- _Short exercise_
Answer with a single number: how many lines in the listing below include "part"?
[START OF Dataset extract]
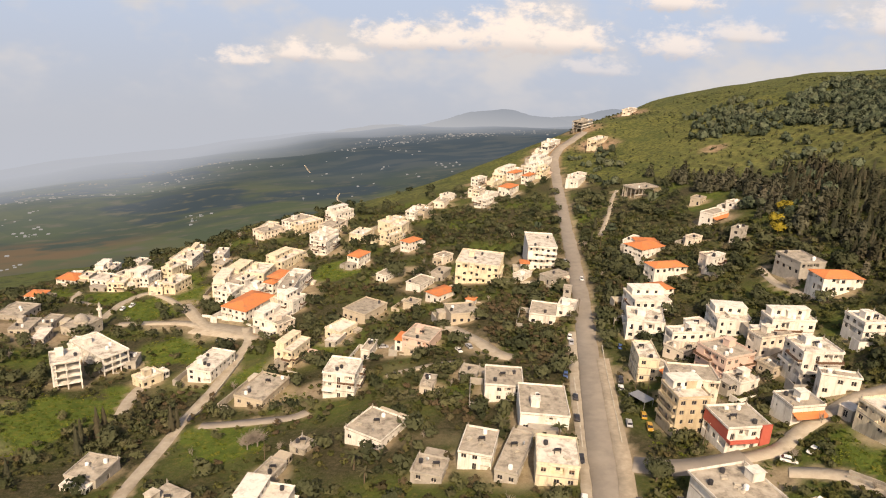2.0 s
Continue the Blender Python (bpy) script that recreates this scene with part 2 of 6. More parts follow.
def part(name, bm, mat, parent=None, label=""):
    """Links a bmesh as one mesh object, under a thing or a part."""
    me = bpy.data.meshes.new(name)
    bm.to_mesh(me)
    bm.free()
    me.materials.append(mat)
    ob = new(name, me)
    ob.parent = parent
    if label:
        tagged(ob, label)
    return ob


def shared(name, me, parent, m=None, label=""):
    """One more object on a mesh that others use too."""
    ob = new(name, me)
    ob.parent = parent
    if m is not None:
        ob.matrix_basis = m
    if label:
        tagged(ob, label)
    return ob


def from_arrays(name, verts, faces, mats, index=None, smooth=False):
    me = bpy.data.meshes.new(name)
    me.from_pydata(verts.tolist() if hasattr(verts, "tolist") else verts, [], faces.tolist() if hasattr(faces, "tolist") else faces)
    for m in mats:
        me.materials.append(m)
    if index is not None:
        me.polygons.foreach_set("material_index", index)
    if smooth:
        me.polygons.foreach_set("use_smooth", [True] * len(me.polygons))
    me.update()
    return me


def bump01(v, lo, hi):
    t = np.clip((v - lo) / (hi - lo), 0, 1)
    return t * t * (3 - 2 * t)


def wave(x, y, size, seed):
    """Smooth value noise from a few crossed waves, about -1 to 1."""
    r = np.random.RandomState(seed)
    total = 0
    for _ in range(7):
        a, p, s = r.uniform(0, 6.28), r.uniform(0, 6.28), size * r.uniform(0.6, 1.6)
        total = total + np.sin((x * np.cos(a) + y * np.sin(a)) * 6.28 / s + p)
    return total / 3.5


def terraced(x, y):
    """How strongly the slope is cut into terraces, 0 to 1."""
    g, a = np.hypot(x, y), np.degrees(np.arctan2(x, y))
    g = g / spread(a)
    low = np.interp(a, [25, 38, 50, 62, 75, 88, 100, 110, 122], [380, 395, 300, 295, 285, 285, 275, 272, 258])
    high = np.interp(a, [25, 38, 50, 62, 75, 88, 97, 104, 110, 122], [560, 500, 410, 400, 390, 390, 385, 350, 338, 330])
    return bump01(g, low - 8, low + 8) * (1 - bump01(g, high, high + 18)) * bump01(a, 27, 31) * (0.45 + 0.55 * bump01(a, 38, 50)) * (1 - 0.6 * bump01(a, 97, 102)) * (1 - bump01(a, 119, 126))


def brow_slope(x, y):
    """The open grassy slope under the edge of the village, 0 to 1."""
    a = np.degrees(np.arctan2(x, y))
    k = np.hypot(x, y) / spread(a)
    rim = np.interp(a, [-5, 8, 16, 20, 26], [345, 415, 480, 560, 720])
    return bump01(k, rim * 0.79, rim * 0.87) * (1 - bump01(k, rim * 1.1, rim * 1.3)) * bump01(a, 0, 5) * (1 - bump01(a, 21, 24))


def level_wobble(x, y):
    """How far the terrace lines stray from the contours."""
    return 1.1 * wave(x, y, 60, 5) + 0.3 * wave(x, y, 26, 6)


def ground(x, y):
    """Ground height with its terraces and small unevenness."""
    z = height(x, y)
    g = np.hypot(x, y)
    k = terraced(x, y)
    wob = z + level_wobble(x, y)
    step = 3.4
    f = wob / step
    stair = (np.floor(f) + bump01(f - np.floor(f), 0.6, 0.9)) * step - wob
    z = z + k * stair * 0.9
    return z + 0.25 * wave(x, y, 23, 3) * bump01(g, 150, 260) + 1.4 * wave(x, y, 90, 4) * bump01(g, 520, 900)


def sheet(name, azs, ranges, mats, heights):
    a, g = np.meshgrid(np.radians(azs), ranges, indexing="ij")
    x, y = np.sin(a) * g, np.cos(a) * g
    z = heights(x, y)
    v = np.stack([x, y, z], -1).reshape(-1, 3)
    n, m = a.shape
    i = (np.arange(n - 1)[:, None] * m + np.arange(m - 1)[None]).reshape(-1)
    f = np.stack([i, i + 1, i + m + 1, i + m], 1)
    return from_arrays(name, v, f, mats, smooth=True), v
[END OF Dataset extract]
- _In response_
3